— The exercise —
Please set down all the lines beneath this one exactly, without the pictures.
─── Data shown ───
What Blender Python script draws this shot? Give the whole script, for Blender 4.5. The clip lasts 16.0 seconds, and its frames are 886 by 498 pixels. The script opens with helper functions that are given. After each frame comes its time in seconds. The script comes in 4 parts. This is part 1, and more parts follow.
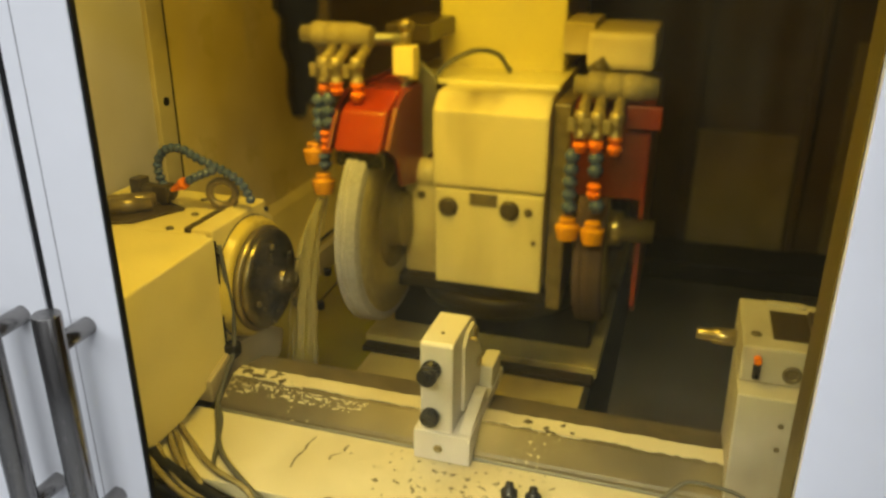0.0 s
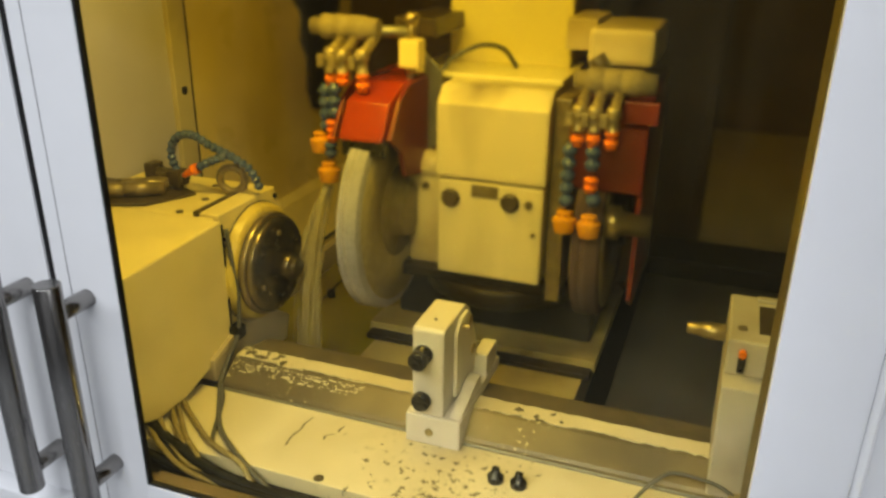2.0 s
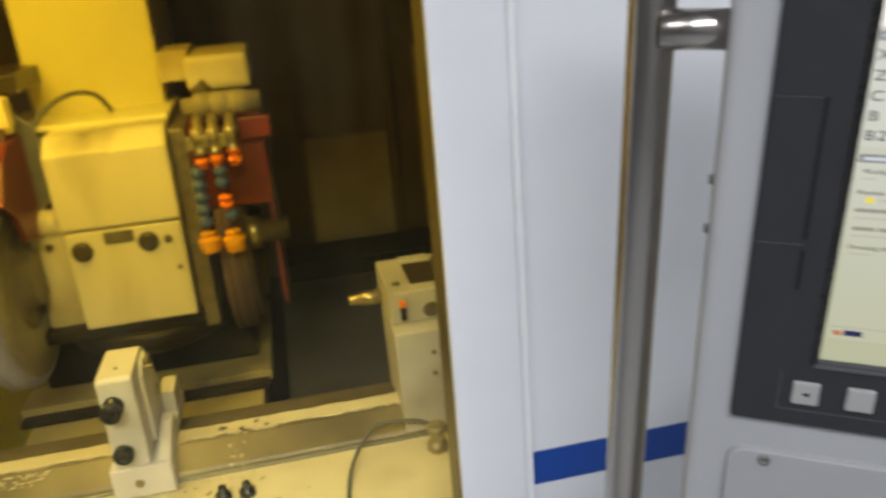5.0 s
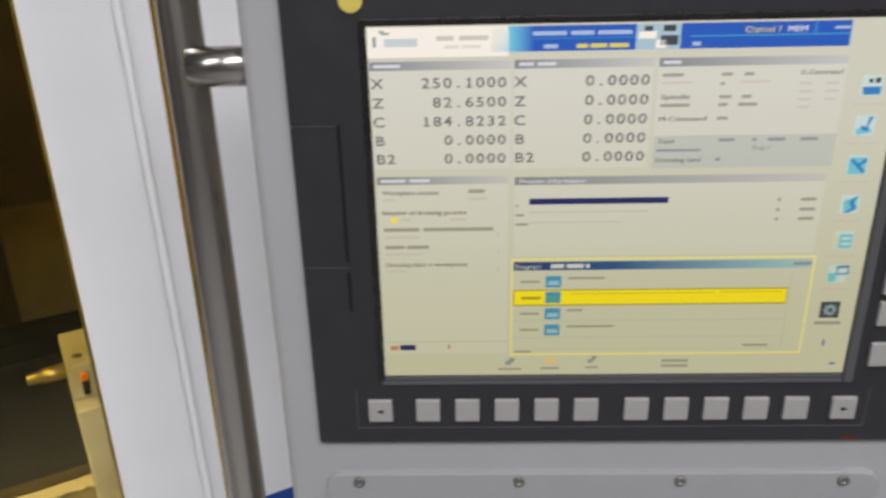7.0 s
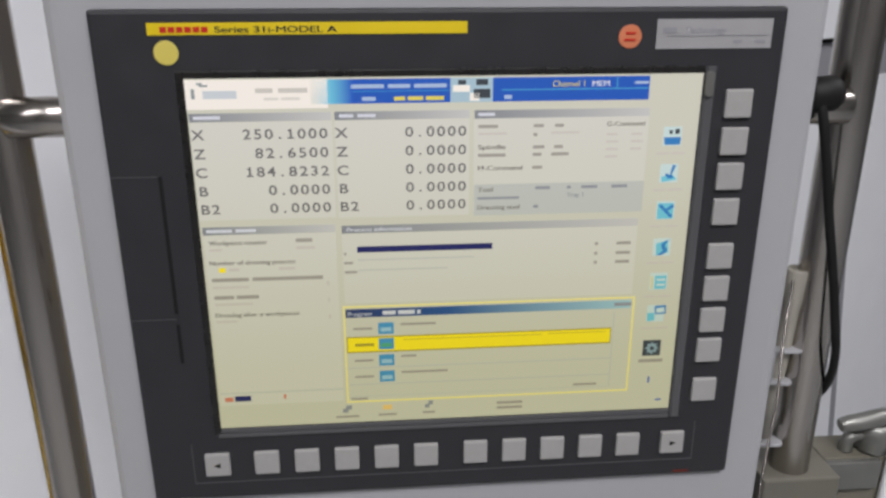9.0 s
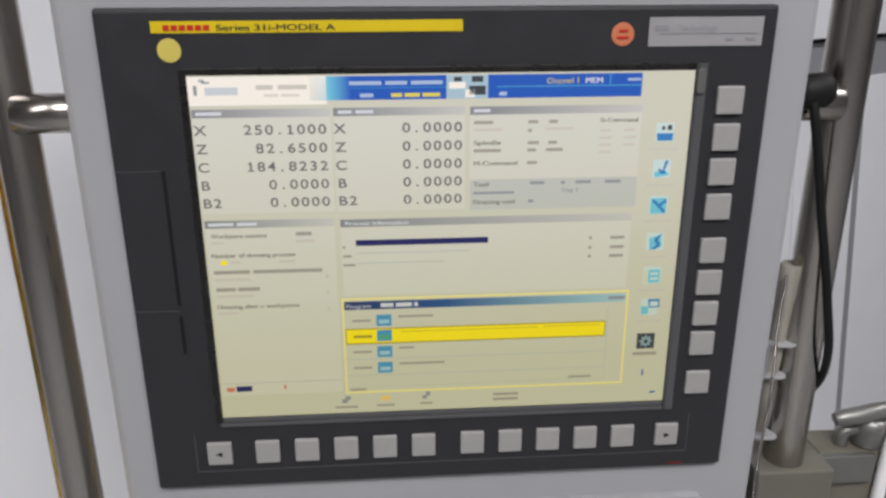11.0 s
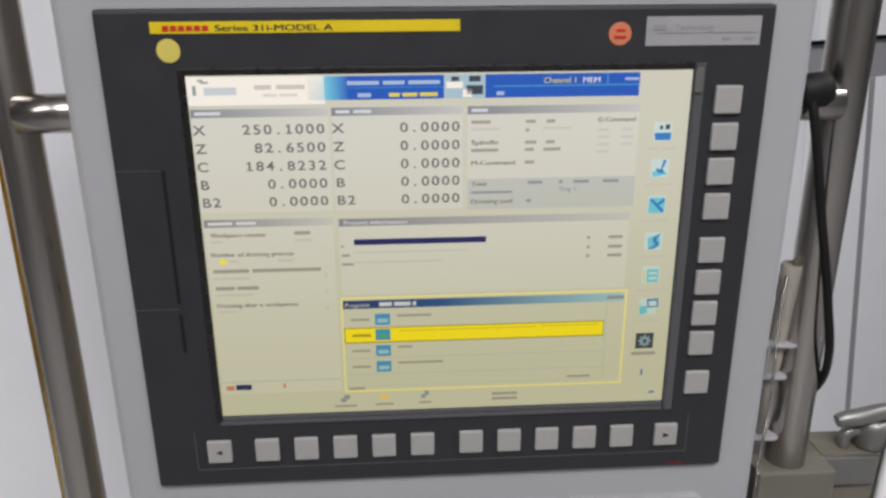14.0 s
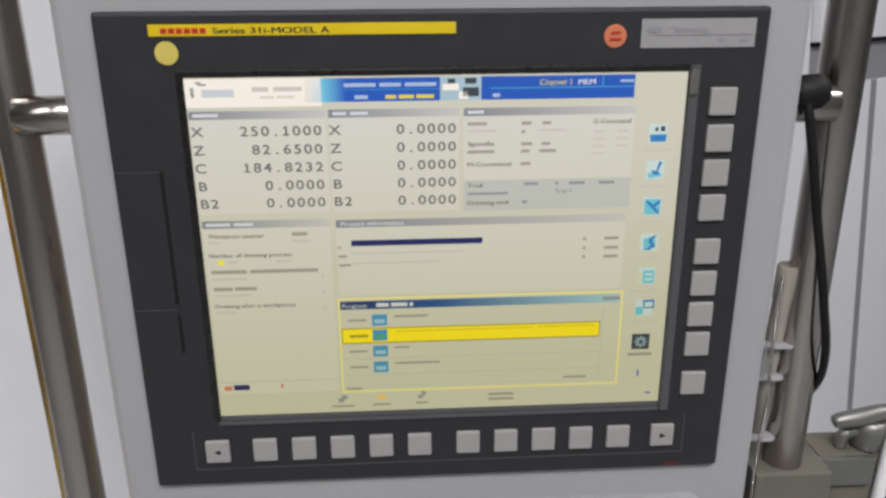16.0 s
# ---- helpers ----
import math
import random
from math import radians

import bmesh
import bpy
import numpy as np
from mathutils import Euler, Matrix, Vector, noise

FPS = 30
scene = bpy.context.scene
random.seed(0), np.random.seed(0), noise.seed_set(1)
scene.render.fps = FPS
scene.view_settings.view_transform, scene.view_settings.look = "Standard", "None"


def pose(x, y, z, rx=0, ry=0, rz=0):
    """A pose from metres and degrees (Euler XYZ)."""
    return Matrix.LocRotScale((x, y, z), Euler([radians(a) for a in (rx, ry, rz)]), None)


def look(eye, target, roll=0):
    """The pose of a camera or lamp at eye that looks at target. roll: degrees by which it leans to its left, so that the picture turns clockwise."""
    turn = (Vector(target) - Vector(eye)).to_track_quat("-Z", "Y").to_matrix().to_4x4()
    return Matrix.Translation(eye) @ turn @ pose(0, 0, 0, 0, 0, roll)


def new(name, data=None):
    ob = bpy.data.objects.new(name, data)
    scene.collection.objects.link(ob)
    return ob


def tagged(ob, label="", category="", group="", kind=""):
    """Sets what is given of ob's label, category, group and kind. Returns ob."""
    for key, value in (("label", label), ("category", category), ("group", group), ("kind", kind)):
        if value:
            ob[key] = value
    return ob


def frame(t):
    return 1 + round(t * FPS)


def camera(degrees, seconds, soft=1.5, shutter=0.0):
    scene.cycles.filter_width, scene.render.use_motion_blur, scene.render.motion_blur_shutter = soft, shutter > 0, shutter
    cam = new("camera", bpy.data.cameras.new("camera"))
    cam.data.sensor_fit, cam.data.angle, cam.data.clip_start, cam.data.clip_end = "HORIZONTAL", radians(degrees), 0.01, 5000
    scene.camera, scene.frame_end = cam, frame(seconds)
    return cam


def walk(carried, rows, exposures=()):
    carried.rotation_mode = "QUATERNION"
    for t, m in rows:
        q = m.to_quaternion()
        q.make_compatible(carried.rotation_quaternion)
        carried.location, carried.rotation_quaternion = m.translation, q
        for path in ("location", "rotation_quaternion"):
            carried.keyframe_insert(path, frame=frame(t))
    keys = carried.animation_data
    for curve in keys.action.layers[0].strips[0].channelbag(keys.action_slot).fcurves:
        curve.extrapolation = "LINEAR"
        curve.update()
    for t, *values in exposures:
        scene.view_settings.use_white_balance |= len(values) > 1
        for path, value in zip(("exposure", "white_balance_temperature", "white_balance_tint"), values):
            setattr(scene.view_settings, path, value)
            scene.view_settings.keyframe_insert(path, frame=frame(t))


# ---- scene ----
cam = camera(58.61, 16.0, soft=2.7, shutter=0.5)
ROWS = [
    (0, 0.1308, -0.7010, 1.5902, 67.750, -0.215, 17.377),
    (0.5, 0.1383, -0.6988, 1.5877, 67.770, 0.039, 17.846),
    (1, 0.1415, -0.7002, 1.5812, 67.865, -0.146, 18.417),
    (1.5, 0.1598, -0.7075, 1.5904, 67.387, -0.881, 19.004),
    (2, 0.1992, -0.7146, 1.5848, 67.690, -0.774, 20.102),
    (2.5, 0.2061, -0.7012, 1.5798, 67.681, -0.520, 20.116),
    (3, 0.1913, -0.7077, 1.5830, 68.061, -0.076, 18.823),
    (3.5, 0.1592, -0.7298, 1.5896, 68.724, 1.137, 16.171),
    (4, 0.1058, -0.7792, 1.5927, 69.553, 2.676, 6.042),
    (4.5, 0.0978, -0.8176, 1.5899, 69.377, 3.858, -3.795),
    (4.8, 0.1067, -0.8308, 1.5689, 69.624, 4.263, -9.255),
    (5, 0.1129, -0.8430, 1.5646, 69.515, 4.310, -12.453),
    (5.2, 0.1264, -0.8480, 1.5602, 69.437, 4.253, -15.115),
    (7.3, 0.2512, -0.9037, 1.5427, 72.814, 3.897, -31.023),
    (7.5, 0.2580, -0.9099, 1.5433, 73.237, 3.820, -31.844),
    (8, 0.2705, -0.9183, 1.5422, 74.346, 3.544, -34.468),
    (8.5, 0.2817, -0.9276, 1.5448, 74.621, 3.476, -35.230),
    (9, 0.2817, -0.9277, 1.5430, 75.021, 3.314, -35.826),
    (11.5, 0.2819, -0.9445, 1.5405, 75.043, 3.321, -35.013),
    (12, 0.2836, -0.9460, 1.5389, 75.087, 3.279, -34.935),
    (12.5, 0.2848, -0.9436, 1.5383, 75.241, 3.279, -34.776),
    (13, 0.2859, -0.9416, 1.5386, 75.188, 3.357, -34.608),
    (13.5, 0.2860, -0.9443, 1.5388, 75.239, 3.449, -34.537),
    (14, 0.2868, -0.9469, 1.5394, 75.269, 3.485, -34.435),
    (14.5, 0.2861, -0.9468, 1.5384, 75.372, 3.491, -34.486),
    (15, 0.2860, -0.9478, 1.5396, 75.331, 3.479, -34.409),
    (15.5, 0.2862, -0.9495, 1.5382, 75.464, 3.525, -34.328),
    (16, 0.2888, -0.9515, 1.5397, 75.376, 3.514, -34.207),
]
walk(cam, [(r[0], pose(*r[1:])) for r in ROWS],
     exposures=[(0, -0.05, 6500, 10), (4.0, -0.05, 6500, 10), (5.2, -0.03, 6550, 11), (7.3, -0.13, 6900, 13), (8.0, -0.16, 6850, 13), (9.0, -0.16, 6750, 14), (11.5, -0.13, 6850, 14), (16.0, -0.13, 6850, 14)])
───
— Problem solution —
What Blender Python script draws this shot? Give the whole script, for Blender 4.5. The clip lasts 16.0 seconds, and its frames are 886 by 498 pixels. The script opens with helper functions that are given. After each frame comes its time in seconds. The script comes in 4 parts. This is part 1, and more parts follow.
0.0 s
2.0 s
5.0 s
7.0 s
9.0 s
11.0 s
14.0 s
16.0 s
# ---- helpers ----
import math
import random
from math import radians

import bmesh
import bpy
import numpy as np
from mathutils import Euler, Matrix, Vector, noise

FPS = 30
scene = bpy.context.scene
random.seed(0), np.random.seed(0), noise.seed_set(1)
scene.render.fps = FPS
scene.view_settings.view_transform, scene.view_settings.look = "Standard", "None"


def pose(x, y, z, rx=0, ry=0, rz=0):
    """A pose from metres and degrees (Euler XYZ)."""
    return Matrix.LocRotScale((x, y, z), Euler([radians(a) for a in (rx, ry, rz)]), None)


def look(eye, target, roll=0):
    """The pose of a camera or lamp at eye that looks at target. roll: degrees by which it leans to its left, so that the picture turns clockwise."""
    turn = (Vector(target) - Vector(eye)).to_track_quat("-Z", "Y").to_matrix().to_4x4()
    return Matrix.Translation(eye) @ turn @ pose(0, 0, 0, 0, 0, roll)


def new(name, data=None):
    ob = bpy.data.objects.new(name, data)
    scene.collection.objects.link(ob)
    return ob


def tagged(ob, label="", category="", group="", kind=""):
    """Sets what is given of ob's label, category, group and kind. Returns ob."""
    for key, value in (("label", label), ("category", category), ("group", group), ("kind", kind)):
        if value:
            ob[key] = value
    return ob


def frame(t):
    return 1 + round(t * FPS)


def camera(degrees, seconds, soft=1.5, shutter=0.0):
    scene.cycles.filter_width, scene.render.use_motion_blur, scene.render.motion_blur_shutter = soft, shutter > 0, shutter
    cam = new("camera", bpy.data.cameras.new("camera"))
    cam.data.sensor_fit, cam.data.angle, cam.data.clip_start, cam.data.clip_end = "HORIZONTAL", radians(degrees), 0.01, 5000
    scene.camera, scene.frame_end = cam, frame(seconds)
    return cam


def walk(carried, rows, exposures=()):
    carried.rotation_mode = "QUATERNION"
    for t, m in rows:
        q = m.to_quaternion()
        q.make_compatible(carried.rotation_quaternion)
        carried.location, carried.rotation_quaternion = m.translation, q
        for path in ("location", "rotation_quaternion"):
            carried.keyframe_insert(path, frame=frame(t))
    keys = carried.animation_data
    for curve in keys.action.layers[0].strips[0].channelbag(keys.action_slot).fcurves:
        curve.extrapolation = "LINEAR"
        curve.update()
    for t, *values in exposures:
        scene.view_settings.use_white_balance |= len(values) > 1
        for path, value in zip(("exposure", "white_balance_temperature", "white_balance_tint"), values):
            setattr(scene.view_settings, path, value)
            scene.view_settings.keyframe_insert(path, frame=frame(t))


# ---- scene ----
cam = camera(58.61, 16.0, soft=2.7, shutter=0.5)
ROWS = [
    (0, 0.1308, -0.7010, 1.5902, 67.750, -0.215, 17.377),
    (0.5, 0.1383, -0.6988, 1.5877, 67.770, 0.039, 17.846),
    (1, 0.1415, -0.7002, 1.5812, 67.865, -0.146, 18.417),
    (1.5, 0.1598, -0.7075, 1.5904, 67.387, -0.881, 19.004),
    (2, 0.1992, -0.7146, 1.5848, 67.690, -0.774, 20.102),
    (2.5, 0.2061, -0.7012, 1.5798, 67.681, -0.520, 20.116),
    (3, 0.1913, -0.7077, 1.5830, 68.061, -0.076, 18.823),
    (3.5, 0.1592, -0.7298, 1.5896, 68.724, 1.137, 16.171),
    (4, 0.1058, -0.7792, 1.5927, 69.553, 2.676, 6.042),
    (4.5, 0.0978, -0.8176, 1.5899, 69.377, 3.858, -3.795),
    (4.8, 0.1067, -0.8308, 1.5689, 69.624, 4.263, -9.255),
    (5, 0.1129, -0.8430, 1.5646, 69.515, 4.310, -12.453),
    (5.2, 0.1264, -0.8480, 1.5602, 69.437, 4.253, -15.115),
    (7.3, 0.2512, -0.9037, 1.5427, 72.814, 3.897, -31.023),
    (7.5, 0.2580, -0.9099, 1.5433, 73.237, 3.820, -31.844),
    (8, 0.2705, -0.9183, 1.5422, 74.346, 3.544, -34.468),
    (8.5, 0.2817, -0.9276, 1.5448, 74.621, 3.476, -35.230),
    (9, 0.2817, -0.9277, 1.5430, 75.021, 3.314, -35.826),
    (11.5, 0.2819, -0.9445, 1.5405, 75.043, 3.321, -35.013),
    (12, 0.2836, -0.9460, 1.5389, 75.087, 3.279, -34.935),
    (12.5, 0.2848, -0.9436, 1.5383, 75.241, 3.279, -34.776),
    (13, 0.2859, -0.9416, 1.5386, 75.188, 3.357, -34.608),
    (13.5, 0.2860, -0.9443, 1.5388, 75.239, 3.449, -34.537),
    (14, 0.2868, -0.9469, 1.5394, 75.269, 3.485, -34.435),
    (14.5, 0.2861, -0.9468, 1.5384, 75.372, 3.491, -34.486),
    (15, 0.2860, -0.9478, 1.5396, 75.331, 3.479, -34.409),
    (15.5, 0.2862, -0.9495, 1.5382, 75.464, 3.525, -34.328),
    (16, 0.2888, -0.9515, 1.5397, 75.376, 3.514, -34.207),
]
walk(cam, [(r[0], pose(*r[1:])) for r in ROWS],
     exposures=[(0, -0.05, 6500, 10), (4.0, -0.05, 6500, 10), (5.2, -0.03, 6550, 11), (7.3, -0.13, 6900, 13), (8.0, -0.16, 6850, 13), (9.0, -0.16, 6750, 14), (11.5, -0.13, 6850, 14), (16.0, -0.13, 6850, 14)])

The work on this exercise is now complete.